The RBI sells dollars whenever the rupee crosses the Rs.64 mark and buys when it falls below Rs.63. Though at a very short range, experts believe that the RBI seems to be comfortable with the rupee ranging anywhere between Rs.63-Rs.64.30 per dollar.

The rupee has been exceptionally resilient to the Greece crisis and has not shown any major signs of volatility.

According to Banerjee, it is expected that the reserves might gain substantially in the coming weeks as the Greece crisis gets resolved and Chinese markets stabilise.

The Mediterranean country is expected to give a new proposal of austerity and reform measures to its creditors to avail a new bailout package after rejecting earlier terms set by the lenders.

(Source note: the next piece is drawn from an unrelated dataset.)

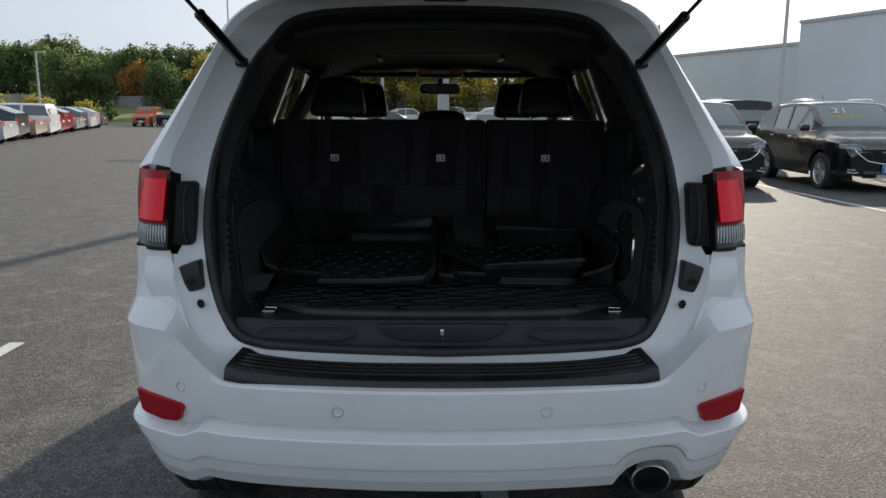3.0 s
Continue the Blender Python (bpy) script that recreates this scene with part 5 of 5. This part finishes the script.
def parked_car(style, colour, label, m, detail=False, group="cars parked round the lot"):
    """A parked car, nose towards -y, its middle over the origin, then set at the pose m."""
    S = STYLES[style]
    L, w, r = S["L"], S["w"], S["r"]
    axles = (.86, L - .86)
    t = thing("parked_car", (0, 0, 0), label, "car", group)
    wagon = style in ("suv", "van", "offroad")

    def top(y):
        if y < S["base"]:
            return S["hood"] - .22 * (1 - smoothstep(0, .38, y)) ** 2 - (.13 if style == "suv" else .07) * (1 - y / S["base"])
        if y < S["rf"]:
            return S["hood"] + (S["roof"] - .03 - S["hood"]) * ((y - S["base"]) / (S["rf"] - S["base"])) ** .85
        if y < S["rr"]:
            return S["roof"] - .03 * abs(2 * (y - S["rf"]) / (S["rr"] - S["rf"]) - .8) ** 2
        end = L + (.25 if style == 'suv' else -.05 if wagon else -.55)
        if style == "pickup":
            return S["roof"] - (S["roof"] - S["tail"]) * smoothstep(S["rr"], S["rr"] + .15, y)
        f = smoothstep(S["rr"], end, y)
        return S["roof"] - .02 + (S["tail"] + (.10 if wagon else 0) - S["roof"] + .02) * f

    def bottom(y):
        z = .24
        for c in axles:
            d = (r + .06) ** 2 - (y - c) ** 2
            if d > 0:
                z = max(z, r + math.sqrt(d))
        return z

    ys = sorted(set([round(L * k / 64, 3) for k in range(65)]))
    nj = 16

    def ring(y):
        tp, bt = top(y), bottom(y)
        ends = 1 - .22 * (1 - smoothstep(0, .7, y)) ** 2 - .10 * smoothstep(L - .45, L, y) ** 2
        cab = max(0.0, tp - S["belt"])
        hooded = 1 - smoothstep(0, .25, cab)
        prof = []
        belt = min(S["belt"], tp - .02 - .08 * hooded)
        for f in (0, .2, .45, .7, .88, 1.0):
            z = bt + (belt - bt) * f
            u = (z - .24) / (S["belt"] - .24)
            x = w * ends * (1 - .07 * (1 - u) ** 3 - .035 * max(0, u - .6) ** 1.5 * 2 + .02 * math.sin(3.0 * u))
            prof.append((x, z))
        xb = prof[-1][0]
        xt = xb - .26 * cab - .22 * hooded
        for f in (.04, .3, .6, .86, .95):
            g = f * .97 + (math.sin(f * math.pi / 2) * .93 - f * .97) * hooded
            prof.append((xb + (xt - xb) * f - .01, belt + (tp - belt) * g))
        xl, zl = prof[-1]
        for g in (.86, .6, .3, .1, 0):
            prof.append((xl * g, tp + (.0 if cab < .05 else .0) - (tp - zl) * g ** 3))
        return [Vector((x, y - L / 2, z + G)) for x, z in prof]

    rings = [ring(y) for y in ys]

    def surf_x(y, z):
        prof = ring(y)
        for p, q in zip(prof, prof[1:]):
            if p.z - G <= z <= q.z - G:
                return p.x + (q.x - p.x) * (z - p.z + G) / max(1e-6, q.z - p.z)
        return prof[5].x
    sheet_ = loft(rings)
    caps = []
    for rr_ in (rings[0], rings[-1]):
        cap = bmesh.new()
        full = [Vector((-p.x, p.y, p.z)) for p in rr_[:0:-1]] + list(rr_)
        full = [p for i, p in enumerate(full) if i == 0 or (p - full[i - 1]).length > 1e-4]
        cap.faces.new([cap.verts.new(p) for p in full])
        caps.append(cap)

    def kind_of(c):
        y, z = c.y + L / 2, c.z - G
        tp = top(y)
        if tp - S["belt"] < .10:
            return None
        if S["base"] + .12 < y < S["rf"] - .02 and z > S["belt"] + .02 and abs(c.x) < w - .24 + .10 * (S["roof"] - z):
            return "windscreen"
        if abs(c.x) > w * .55 and S["belt"] + .02 < z < tp - .09:
            if S["rf"] - .42 < y < S["rf"] + .62:
                return "front_window"
            if S["rf"] + .72 < y < min(S["rr"], S["rf"] + 1.55) and style != "pickup":
                return "rear_window"
            if wagon and S["rf"] + 1.65 < y < S["rr"] + .25:
                return "quarter_window"
        if wagon and y > S["rr"] + .06 and z > S["belt"] + .1 and abs(c.x) < w * .62:
            return "tail_window"
        if not wagon and style != "pickup" and S["rr"] + .1 < y < L - .75 and z > S["belt"] + .06 and abs(c.x) < w * .6:
            return "tail_window"
        return None

    groups = {}
    for f in list(sheet_.faces):
        k = kind_of(f.calc_center_median())
        if k:
            groups.setdefault(k, []).append(f)
    panes_ = {}
    for k, fs in groups.items():
        b = bmesh.new()
        for f in fs:
            n = f.normal
            b.faces.new([b.verts.new(v.co * 1.0 - Vector((.012 if f.calc_center_median().x > .3 and "screen" not in k else 0, 0, .006 if k in ("windscreen", "tail_window") else 0))) for v in f.verts])
        bmesh.ops.remove_doubles(b, verts=b.verts, dist=1e-4)
        panes_[k] = b
    bmesh.ops.delete(sheet_, geom=[f for fs in groups.values() for f in fs], context="FACES")
    body_ = join(mirror(sheet_), *caps)
    bmesh.ops.remove_doubles(body_, verts=body_.verts, dist=1e-4)
    bmesh.ops.recalc_face_normals(body_, faces=body_.faces)
    body = part("body", body_, colour, t, "", 35)
    for k, b in panes_.items():
        if k in ("windscreen", "tail_window"):
            part(k, mirror(b), "screen_glass", t)
        else:
            part(k, b.copy(), "far_glass", t)
            part(k, mirror(b, False), "far_glass", t)
    part("cabin_floor", box(-w * .8, w * .8, .7 - L / 2, L / 2 - .5, .3 + G, .5 + G), "black_plastic", t)
    for ay in axles:
        for s in (-1, 1):
            wheel_at(t, s * (w - .12), ay - L / 2, r)
    f0 = -L / 2

    def front_y(x, zz):
        """Where the body's skin, going back from the nose, first reaches x at a height."""
        for k in range(300):
            if top(.004 * k) - .015 >= zz and surf_x(.004 * k, zz) >= x:
                return .004 * k
        return 1.2

    if detail:
        part("front_grille", solid(grid(lambda i, j: ((-.40 - .16 * j / 4) * (1 - i / 10), f0 - .020 + .05 * (i / 10 - 1) ** 2, .56 + .05 * abs(i / 10 - 1) ** 2 * (1 - j / 4) + .26 * j / 4 + G), 21, 5), .02), "gloss_black", body)
        part("grille_frame", tube([(x, min(f0 - .026 + .05 * (x / .5) ** 2, f0 + front_y(abs(x), z) - .012), z + G) for x, z in ((-.66, .80), (-.58, .70), (-.44, .60), (-.2, .555), (0, .545), (.2, .555), (.44, .60), (.58, .70), (.66, .80))], .016, 8), "chrome", body)
        for k in range(6):
            part("grille_slat", tube([(x * (.44 + .02 * k), f0 - .030 + .05 * x * x, .60 + .036 * k + .03 * x * x + G) for x in (-1, -.5, 0, .5, 1)], .004, 6), "dark_metal", body)
    else:
        part("front_grille", box(-.42, .42, f0 - .015, f0 + .06, .56 + G, .80 + G, .02), "gloss_black", body)
    part("lower_grille", box(-.50, .50, f0 - .01, f0 + .06, .28 + G, .42 + G, .02), "gloss_black", body)
    plate = part("number_plate", box(-.17, .17, f0 - .04, f0 - .026, .36 + G, .54 + G, .004), "blue_ink" if detail else "label_white", body)
    if detail:
        for zz in (.40, .47):
            part("plate_bar", box(-.12, .12, f0 - .043, f0 - .0405, zz + G, zz + .035 + G, .0008), "label_white", body)
    part("rear_plate", box(-.16, .16, L / 2 + .002, L / 2 + .014, .75 + G, .86 + G, .004), "label_white", body)
    for s in (-1, 1):
        def lamp_at(i, j):
            u = i / 12
            x, zz = w * (.47 + .44 * u), S["hood"] - .335 + .05 * u + (.115 - .045 * abs(2 * u - .9)) * j / 3
            return (s * (x + .006 * u), f0 + front_y(x, zz) - .012 * (1 - u), zz + G)
        lamp = part("headlamp", solid(grid(lamp_at, 13, 4), .012), "clear_lens", body, "clear headlamp")
        if detail:
            # white strip added over the lens so the headlamp reads brighter
            part("lamp_bar", tube([Vector(lamp_at(i, 2.7)) + Vector((s * .004, -.012, 0)) for i in range(13)], .009, 6), "line_paint", lamp, "pale strip added to brighten the headlamp")
        tl = box(s * w * .80 - .09, s * w * .80 + .05, L / 2 - .14, L / 2 + .01, .80 + G, .98 + G if not wagon else 1.08 + G, .02)
        part("tail_lamp", tl, "red_lens", body, "red tail lamp")
        dm = part("door_mirror", box(s * (w + .10) - .09, s * (w + .10) + .08, S["rf"] - .52 - L / 2, S["rf"] - .38 - L / 2, S["belt"] + .0 + G, S["belt"] + .13 + G, .035, 3), colour if not detail else "gloss_black", t)
        for k, yh in enumerate((S["rf"] + .45, S["rf"] + 1.35)):
            part("door_handle", box(s * (w - .005) - .02, s * (w - .005) + .015, yh - L / 2 - .09, yh - L / 2 + .09, S["belt"] - .14 + G, S["belt"] - .115 + G, .008), "chrome" if detail else colour, body)
    if detail:
        part("grille_bar", solid(grid(lambda i, j: (-.46 + .92 * i / 20, f0 - .022 + .05 * (i / 10 - 1) ** 2, .74 + .07 * abs(i / 10 - 1) ** 1.2 + .022 * j + G), 21, 2), .012), "chrome", body)
        part("badge", lathe([(.055, 0), (.062, .006), (.05, .008), (.045, .004), (0, .004)], 24, pose(0, f0 - .03, .75 + G, 90, 0, 0)), "chrome", body)
        part("bumper_strip", solid(grid(lambda i, j: ((-.75 + 1.5 * i / 20), f0 - .012 + .16 * (i / 10 - 1) ** 4, .29 + .055 * j + .05 * (i / 10 - 1) ** 4 + G), 21, 2), .02), "alloy", body)
        for s in (-1, 1):
            skin = lambda x, z, lift: (s * x, f0 + front_y(x, z) - lift, z + G)
            fog = part("fog_lamp_recess", solid(grid(lambda i, j: skin(.60 + .024 * i, .39 + (.10 + .004 * i) * j / 4, .004), 9, 5), .006), "gloss_black", body)
            part("fog_lamp", tube([skin(x, .43, .012) for x in (.66, .70, .74)], .022, 10), "clear_lens", fog)
            part("fog_lamp_trim", tube([skin(x, z, .010) for x, z in ((.60, .392), (.64, .380), (.68, .376), (.71, .378), (.74, .386))], .012, 8), "chrome", fog)
            part("roof_rail", tube([(s * .60, S["rf"] + .1 - L / 2, S["roof"] - .01 + G), (s * .61, S["rf"] + .25 - L / 2, S["roof"] + .035 + G), (s * .61, S["rr"] - .3 - L / 2, S["roof"] + .035 + G), (s * .60, S["rr"] - .1 - L / 2, S["roof"] - .01 + G)], .014, 8), "chrome", body)
            part("arch_trim", tube([(s * (w * .99), axles[0] - L / 2 + (r + .06) * math.cos(math.pi * k / 14), r + (r + .06) * math.sin(math.pi * k / 14) + G) for k in range(15)], .022, 6), "black_plastic", body)
            part("arch_trim", tube([(s * (w * .99), axles[1] - L / 2 + (r + .06) * math.cos(math.pi * k / 14), r + (r + .06) * math.sin(math.pi * k / 14) + G) for k in range(15)], .022, 6), "black_plastic", body)
        ws = pose(-.28, S["base"] + .52 - L / 2, 1.50 + G, 40, 0, 0)
        st = write("21", .23, "label_white", body, ws @ pose(0, 0, .05), "windscreen_sticker", .001, 1.5)
        write("CERTIFIED", .13, "yellow_ink", body, ws @ pose(.05, -.17, .05), "windscreen_sticker", .001, 1.1)
        part("antenna", tube([(.1, S["rr"] - .2 - L / 2, S["roof"] - .03 + G), (.1, S["rr"] - .05 - L / 2, S["roof"] + .16 + G)], .006, 5), "gloss_black", body)
    if style == "offroad":
        part("spare_wheel", lathe(TYRE, 32, pose(0, L / 2 + .12, .95, 90, 0, 0) @ Matrix.Scale(.9, 4)), "tyre", t)
    t.matrix_basis = m
    return t


_wheel_mesh = {}


def wheel_at(parent, x, y, r):
    """A wheel that shares its meshes with the others of its size."""
    key = round(r, 3)
    if key not in _wheel_mesh:
        w = wheel(None, 0.0001, 0, r, .82, 5)
        _wheel_mesh[key] = w
        made = w
    else:
        made = copy_thing(_wheel_mesh[key], Matrix())
    made.parent = parent
    made.matrix_parent_inverse = Matrix()
    made.matrix_basis = pose(x, y, G, 0, 0, 0 if x > 0 else 180)
    return made


SUVB = "black compact suv with chrome grille and windscreen sticker"
c1 = parked_car("suv", "car_black", SUVB, pose(8.55, 15.8, 0, 0, 0, -1), True)
copy_thing(c1, pose(5.55, 16.25, 0, 0, 0, 1))
parked_car("suv", "car_grey", "grey compact suv parked facing the lane", pose(11.6, 15.9, 0, 0, 0, -1), False)
parked_car("van", "car_black", "dark suv with pale roof rails parked behind others", pose(8.6, 23.2, 0, 0, 0, 180), False)
parked_car("suv", "car_white", "white suv parked behind others", pose(13.4, 23, 0, 0, 0, 180), False)
# row on the open side of the lot, tails towards the lane
for k, (style, colour, label) in enumerate((("sedan", "car_silver", "silver sedan parked in a row"), ("suv", "car_navy", "dark blue suv parked in a row"), ("sedan", "car_beige", "beige sedan parked in a row"),
                                            ("van", "car_white", "white boxy suv parked in a row"), ("sedan", "car_red", "dark red sedan parked in a row"), ("suv", "car_red", "dark red suv parked in a row"),
                                            ("sedan", "car_silver", "silver sedan parked in a row"), ("suv", "car_grey", "grey suv parked in a row"), ("sedan", "car_white", "white sedan parked in a row"),
                                            ("suv", "car_silver", "silver suv parked in a row"), ("sedan", "car_grey", "grey sedan parked in a row"))):
    y = 33.0 + 3.1 * k
    parked_car(style, colour, label, pose(-18.8 - .30 * (y - 32.5) - 2.3, y, 0, 0, 0, -82))
parked_car("offroad", "car_orange", "orange open-bodied off-roader facing the lane", pose(-26.9, 70.5, 0, 0, 0, 4))
parked_car("pickup", "car_navy", "dark blue crew-cab pickup seen from its side", pose(-22.6, 69.5, 0, 0, 0, 88))
parked_car("sedan", "car_silver", "silver sedan beside the suv in the next bay", pose(-9.9, 38.5, 0, 0, 0, 80))
# cars ahead, seen through the windscreen
for style, colour, label, x, y, a in (("sedan", "car_grey", "grey sedan parked ahead", -3.6, 66.0, 82), ("suv", "car_white", "white suv parked ahead", -2.6, 70.5, 90), ("pickup", "car_black", "black pickup parked ahead with red tail lamps", 1.2, 63.0, 150),
                                      ("sedan", "car_white", "white sedan parked ahead", 3.2, 54.0, 125), ("suv", "car_silver", "silver suv parked ahead", 3.9, 42.5, 150), ("sedan", "car_red", "red sedan parked ahead", 5.6, 70.0, 90),
                                      ("sedan", "car_white", "white sedan parked far ahead", -8.4, 69.0, 90), ("sedan", "car_silver", "silver sedan parked far ahead", 9.8, 69.0, 90)):
    parked_car(style, colour, label, pose(x, y, 0, 0, 0, a))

The Chinese markets performance will also be closely monitored here. The recent downturn eroded nearly 40 percent of the bourses stock value.

Though there has been some bounce back in the Chinese indices, the initial inability of the Chinese government, fund houses and brokerage firms to arrest the fall is a worrying factor.

During the week under review the foreign currency assets (FCAs) which constitute the largest component of the forex reserves declined by $410.1 million and stood at $330.09 billion.

The country’s gold reserves fell by $265.9 million at $19.07 billion. The bullion had remained stagnant at $19.34 billion since the week ended May 1.

The special drawing rights (SDRs) were down by $21.2 million to $4.04 billion. The country’s reserve position with the International Monetary Fund (IMF) slipped by $6.8 million to $1.31 billion.